I’m uncompressing .ZIP files using the ExtractFile activites. The zipped file has a bunch of document files, usually .pdf. The file name are usually written in Catalan, with “open” and “closed” accents and special characters, like “ç” and so.
When uncompressed, the file names are changed to some other encoding, still displaying those accents and special characters but the wrong ones.
I’m attaching a couple of screenshots, with the wrong names (after uncompressed with th abovementioned activity) and the right ones (unzipped manually with 7Zip or Windows integrated utility).
Environment is Windows 11; system language is set to English (as it proved to be the only reliable method to get UiPath error messages in English…), but the locale/keyboard is set to Catalan and/or Spanish.
A very crappy issue not being able to properly deal with localization encodings as late as in 2023 and modifying/screwing up extracted files, which should be identical to the original ones, in my opinion.
Hi,
You can try decompressing manually to see if there is an error, because the decompression robot keeps the same name, I tried extracting the zip file containing the files with the Japanese name but through Vietnamese there is no problem.
Regards,
Thank you; I already do the renaming process later to some extent, through I need to have access to the original filenames since I’m keeping a part and, when it screws it up everything, I have no way to rename that to the original names (apart from being a very ugly, unsmart “solution”).

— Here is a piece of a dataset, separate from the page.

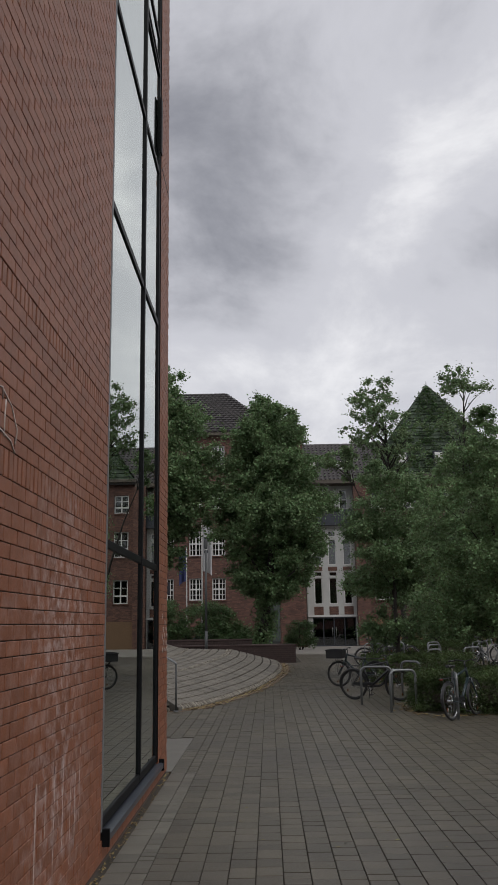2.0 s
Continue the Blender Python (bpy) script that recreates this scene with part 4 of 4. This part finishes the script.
# ---- old brick house, white stair bay and gabled wing ----
def wall_grid(name, x0, x1, z0, z1, y, t, holes, material, parent):
    """A wall facing the square with openings through it."""
    xs = sorted({x0, x1, *[h[0] for h in holes], *[h[1] for h in holes]})
    zs = sorted({z0, z1, *[h[2] for h in holes], *[h[3] for h in holes]})
    nx, nz = len(xs) - 1, len(zs) - 1

    def solid(i, j):
        if not (0 <= i < nx and 0 <= j < nz):
            return False
        return not any(h[0] <= xs[i] + 1e-6 and xs[i + 1] <= h[1] + 1e-6 and h[2] <= zs[j] + 1e-6 and zs[j + 1] <= h[3] + 1e-6 for h in holes)
    index, vs, fs = {}, [], []

    def vert(i, j, k):
        if (i, j, k) not in index:
            index[i, j, k] = len(vs)
            vs.append((xs[i], y + t * k, zs[j]))
        return index[i, j, k]
    for i in range(nx):
        for j in range(nz):
            if not solid(i, j):
                continue
            fs.append((vert(i, j, 0), vert(i + 1, j, 0), vert(i + 1, j + 1, 0), vert(i, j + 1, 0)))
            fs.append((vert(i, j, 1), vert(i, j + 1, 1), vert(i + 1, j + 1, 1), vert(i + 1, j, 1)))
            for di, dj, a, b in ((-1, 0, (i, j + 1), (i, j)), (1, 0, (i + 1, j), (i + 1, j + 1)), (0, -1, (i, j), (i + 1, j)), (0, 1, (i + 1, j + 1), (i, j + 1))):
                if not solid(i + di, j + dj):
                    fs.append((vert(*a, 0), vert(*a, 1), vert(*b, 1), vert(*b, 0)))
    return raw(name, vs, fs, material, parent)


def house_window(parent, x0, x1, z0, z1, y, cols=3, rows=4, cross=True):
    root = new("window")
    root.parent = parent
    bm = bmesh.new()
    e = 0.09
    box(bm, x0, x0 + e, y, y + 0.08, z0, z1)
    box(bm, x1 - e, x1, y, y + 0.08, z0, z1)
    box(bm, x0 + e, x1 - e, y, y + 0.08, z0, z0 + e)
    box(bm, x0 + e, x1 - e, y, y + 0.08, z1 - e, z1)
    part("window_frame", bm, M_WHITE, root)
    bm = bmesh.new()
    for i in range(1, cols):
        x = x0 + (x1 - x0) * i / cols
        w = 0.05 if (cross and cols % 2 == 0 and i == cols // 2) else 0.028
        box(bm, x - w, x + w, y + 0.01, y + 0.07, z0 + e, z1 - e)
    for j in range(1, rows):
        z = z0 + (z1 - z0) * j / rows
        w = 0.06 if (cross and j == rows // 2) else 0.024
        box(bm, x0 + e, x1 - e, y + 0.015, y + 0.065, z - w, z + w)
    part("glazing_bar", bm, M_WHITE, root)
    part("pane", boxed(x0 + 0.04, x1 - 0.04, y + 0.075, y + 0.09, z0 + 0.04, z1 - 0.04), M_FGLASS, root)
    part("sill", boxed(x0 - 0.06, x1 + 0.06, y - 0.22, y + 0.02, z0 - 0.09, z0), M_FBRICK, root)


FY = 70.0
old_house = thing("old_house", "old red brick house with white cottage windows and dark roof", "house", at=pose(0, 0, 0))
cols = (-18.9, -17.1, -14.9, -13.2, -10.8, -8.35, -6.79, -4.45, -2.6, 1.45)
holes = []
for c in cols:
    for z0, z1 in ((3.78, 5.53), (7.31, 9.33), (11.1, 12.9), (14.6, 16.4)):
        holes.append((c - 0.55, c + 0.55, z0, z1))
wall_grid("wall", -24, 2.3, -0.3, 17.2, FY, 0.5, holes, M_FBRICK, old_house)
for h in holes:
    house_window(old_house, *h, FY + 0.14, 4, 4)
part("side_wall", boxed(2.3, 4.35, FY - 0.9, FY + 12, -0.3, 17.4), M_FBRICK, old_house, "projecting brick stair tower")
part("gable_wall", boxed(-24.4, -24, FY, FY + 12, -0.3, 17.2), M_FBRICK, old_house)
part("room_back", boxed(-24, 2.3, FY + 3.0, FY + 3.2, -0.3, 17.2), M_ROOM, old_house)
part("cornice", boxed(-24.5, 2.3, FY - 0.45, FY + 0.3, 17.2, 17.5, bevel=0.03), M_WOOD, old_house)
part("tower_cornice", boxed(2.2, 4.6, FY - 1.15, FY + 12.2, 17.4, 17.65, bevel=0.03), M_WOOD, old_house)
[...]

When it changes “ç”, accents or “·” to some random (to me) Scandinavian or far east European encoding character, to me there’s no possible way back. Well, to be scrict, it would probably be possible to make a “translation table”, checking one by one the characters that get screwed up, and in case the changes were consistent amongst different executions, files, environments, and so. But apart to me a huge amount of work, I think it’s not reliable.
I see there’s a dropdown menu in the activity properties for “Name encoding”, and it’s set to “System default”.
I’d like to try different set ups, but nevertheless, there’s a bunch of encodings there, but the list is incomplete and seems random somehow. For instance, theres a “Latin 3 (ISO)” and “Latin 9 (ISO)”, but I don’t find there a “Latin 15 (ISO)”, which should cover all the symbols for my language. And the naming is crappy, also, as it should be displayed and “ISO/IEC 8859-3” or so, which is the real name.